Dubai: economic might in the Middle East
The article outlines Dubai's shift to a services-led economy, with over 95% of GDP now from non-oil sectors driven by wholesale and retail trade, transport and logistics, financial services and tourism, underpinned by infrastructure such as the DIFC and Jebel Ali Port.
Dubai, home to roughly four million people and accounting for almost 25 percent of the United Arab Emirates’ GDP, reported GDP of 241 billion dirham ($66 billion) after 4.4 percent growth in the first half of 2025, underscoring the emirate’s transition from oil dependency to a services-led economy. Over 95 percent of Dubai’s GDP now comes from non-oil sectors, with wholesale and retail trade, transport and logistics, financial services, real estate and tourism driving expansion and supporting nearly 900,000 direct and indirect jobs in the UAE’s hotel, restaurant, retail and service sectors.
"Dubai has been transformed into a major global economic hub through diversification in sectors such as transportation, finance and tourism, to reduce its dependency on fossil fuels," the article reported.
Context and sector breakdown
Dubai’s economic profile reflects deliberate investment in infrastructure and platforms that link Europe, Asia and Africa. The city’s historically strong wholesale and retail trade accounted for almost 25 percent of GDP in the first nine months of 2024, while transport and logistics — both port and air — represented 12.4 percent. The financial and insurance sector expanded by 6.7 percent in the first half of 2025 and contributed 12.5 percent to GDP.
- Financial hub: The Dubai International Financial Centre (DIFC), established in 2004, hosts thousands of banking, insurance, asset management, fintech and capital markets firms and serves as a conduit between European and Asian capital flows.
- Ports and logistics: Dubai’s logistics ecosystem centers on Jebel Ali Port, one of the world’s largest deep-water ports, and its international airport infrastructure.
- Aviation and tourism: An Oxford Economics report (October 2024) estimated Dubai’s airports handle more than 88 million passengers per year. The aviation sector was valued at about $37.3 billion in 2023 and was reported to account for 27 percent of GDP that year.
- Tourism: "Almost 20 million tourists visited Dubai in 2025, including four million Europeans and around half a million French visitors," Didier Arino of consultancy Protourisme told AFP, a flow that continues to underpin hospitality, retail and services employment.
Outlook
Dubai’s mix of logistics capacity, a deepening financial ecosystem and a sustained tourism brand has consolidated its status as a regional economic hub.

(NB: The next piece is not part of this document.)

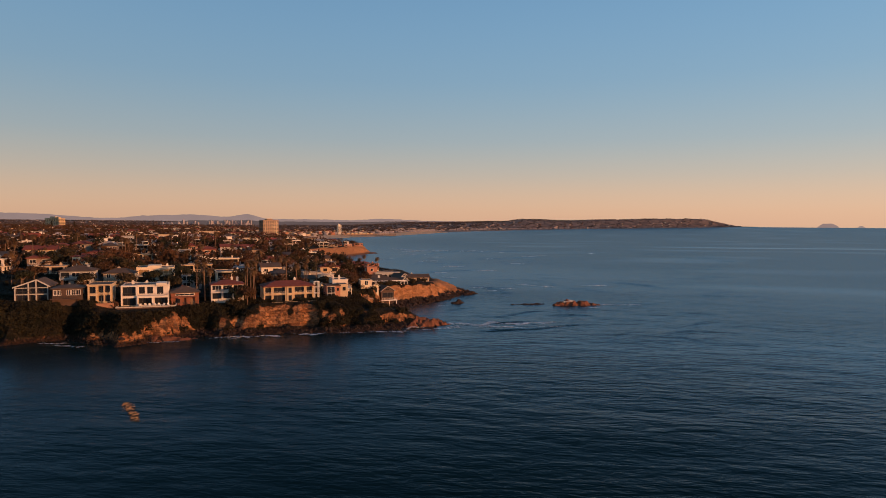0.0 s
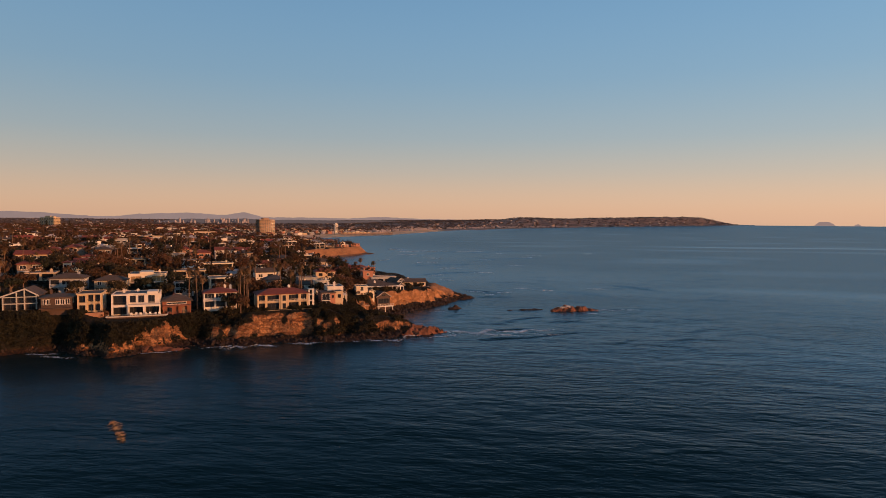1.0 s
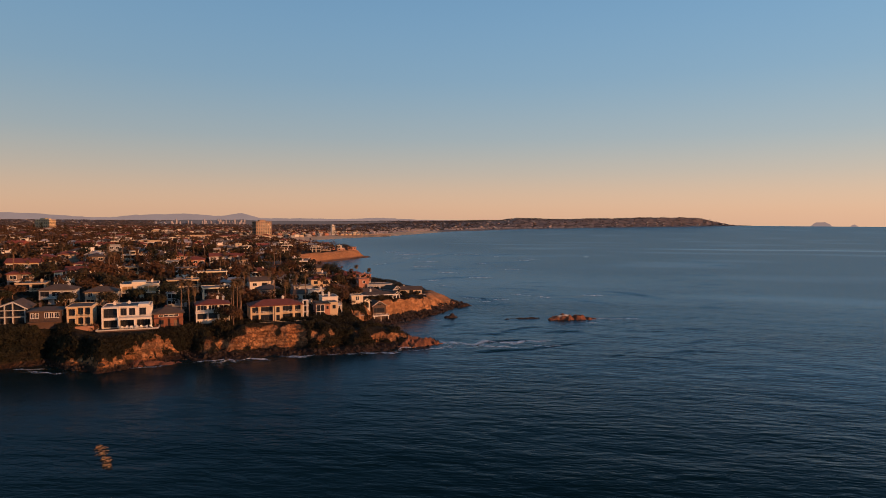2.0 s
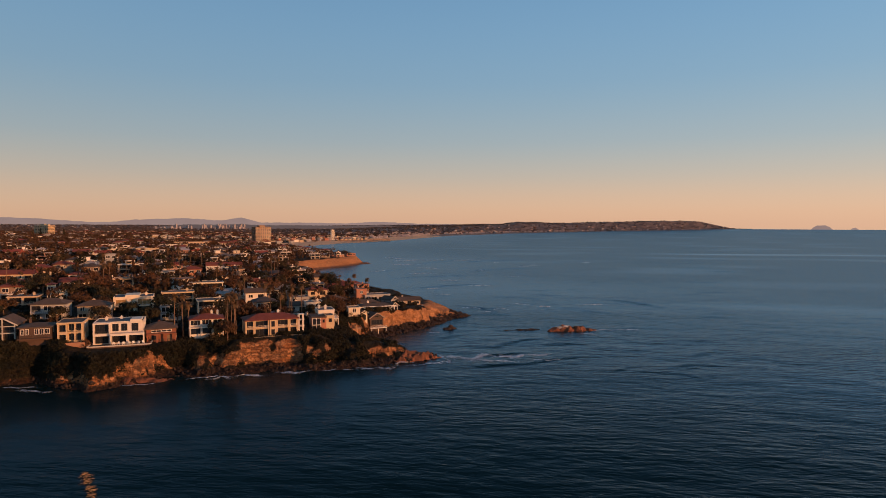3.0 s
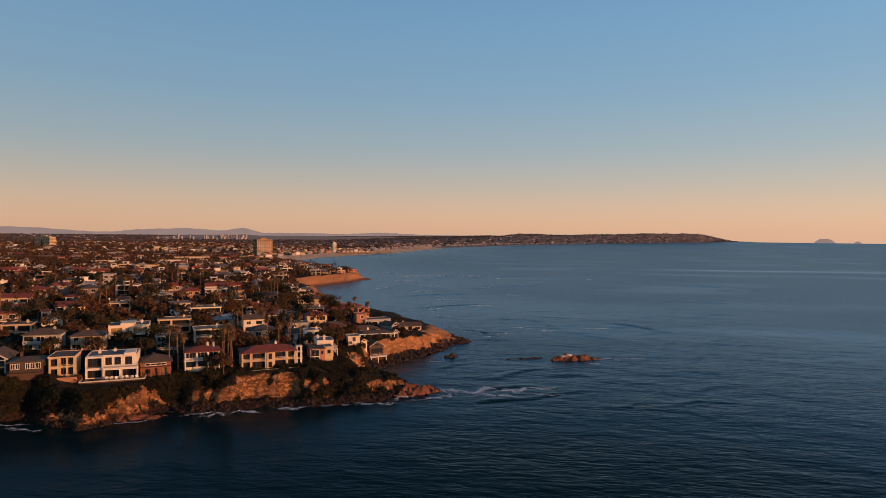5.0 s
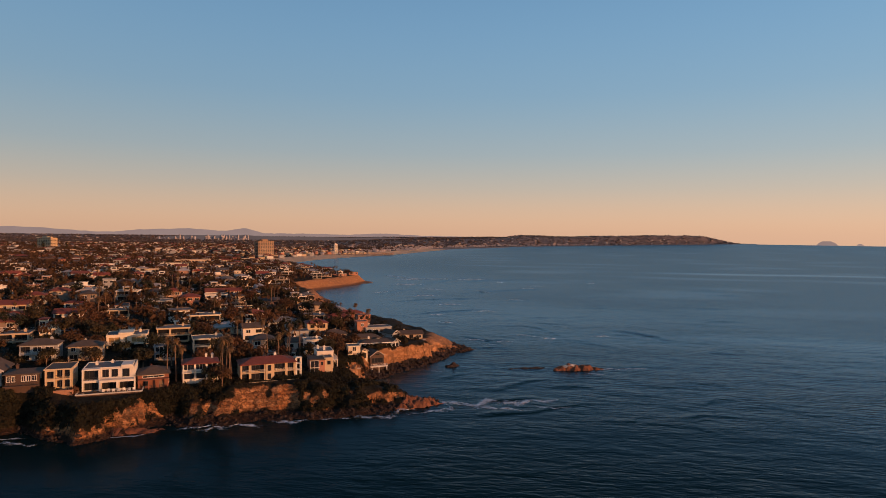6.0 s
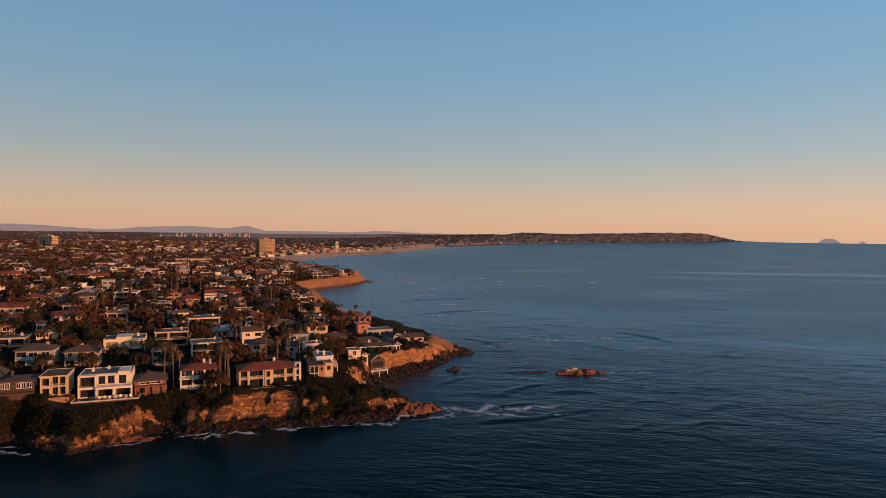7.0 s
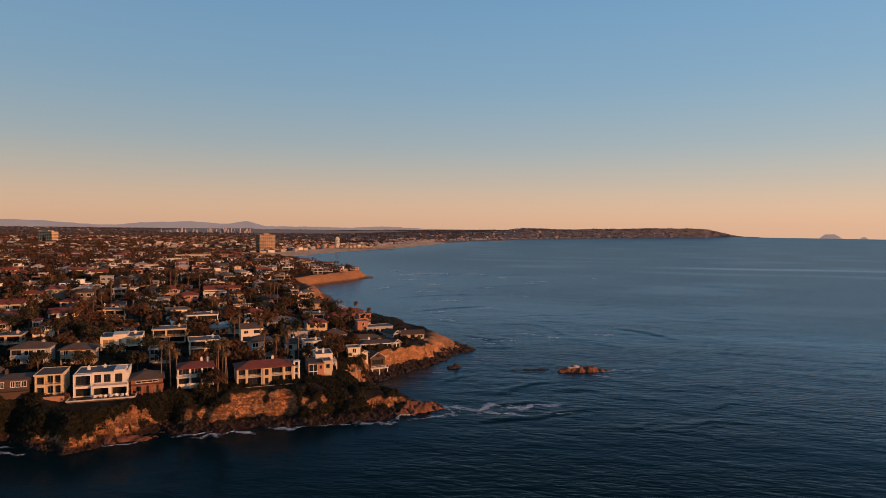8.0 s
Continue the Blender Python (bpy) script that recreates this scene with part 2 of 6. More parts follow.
l.new(height, bmp.inputs["Height"])
l.new(bmp.outputs[0], p.inputs["Normal"])
water_normal = bmp.outputs[0]
n.remove(p)


def water_surface(n, l, normal, rough, most):
    """Water: a blue sheen by Fresnel's law over a dark body colour."""
    gl, df, mx, fr = n.new("ShaderNodeBsdfGlossy"), n.new("ShaderNodeBsdfDiffuse"), n.new("ShaderNodeMixShader"), n.new("ShaderNodeFresnel")
    gl.inputs["Color"].default_value, gl.inputs["Roughness"].default_value = (0.60, 0.79, 0.95, 1), rough
    df.inputs["Color"].default_value = (0.0020, 0.0120, 0.0138, 1)
    fr.inputs["IOR"].default_value = 1.135
    for node in (gl, df, fr):
        l.new(normal, node.inputs["Normal"])
    f = math_node(n, l, "MINIMUM", math_node(n, l, "MULTIPLY", math_node(n, l, "POWER", fr.outputs[0], 1.5), 2.7), most)
    l.new(f, mx.inputs[0]), l.new(df.outputs[0], mx.inputs[1]), l.new(gl.outputs[0], mx.inputs[2])
    l.new(mx.outputs[0], n["Material Output"].inputs[0])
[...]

The DIFC’s role in channeling capital, combined with Jebel Ali and the emirate’s airports, anchors trade and passenger flows that feed multiple downstream sectors. At the same time, the source notes recent regional security developments: "The emirate, along with several Middle Eastern cities such as Doha and Manama, was hit on Sunday morning by a series of explosions," a reminder that geopolitical volatility can intersect with economic performance.
Maintaining growth will hinge on sustaining visitor numbers and cargo throughput while managing regional risks and continuing to shift revenue away from hydrocarbons. For now, official figures and industry estimates point to a diversified economy where trade, transport, finance and tourism remain the principal engines.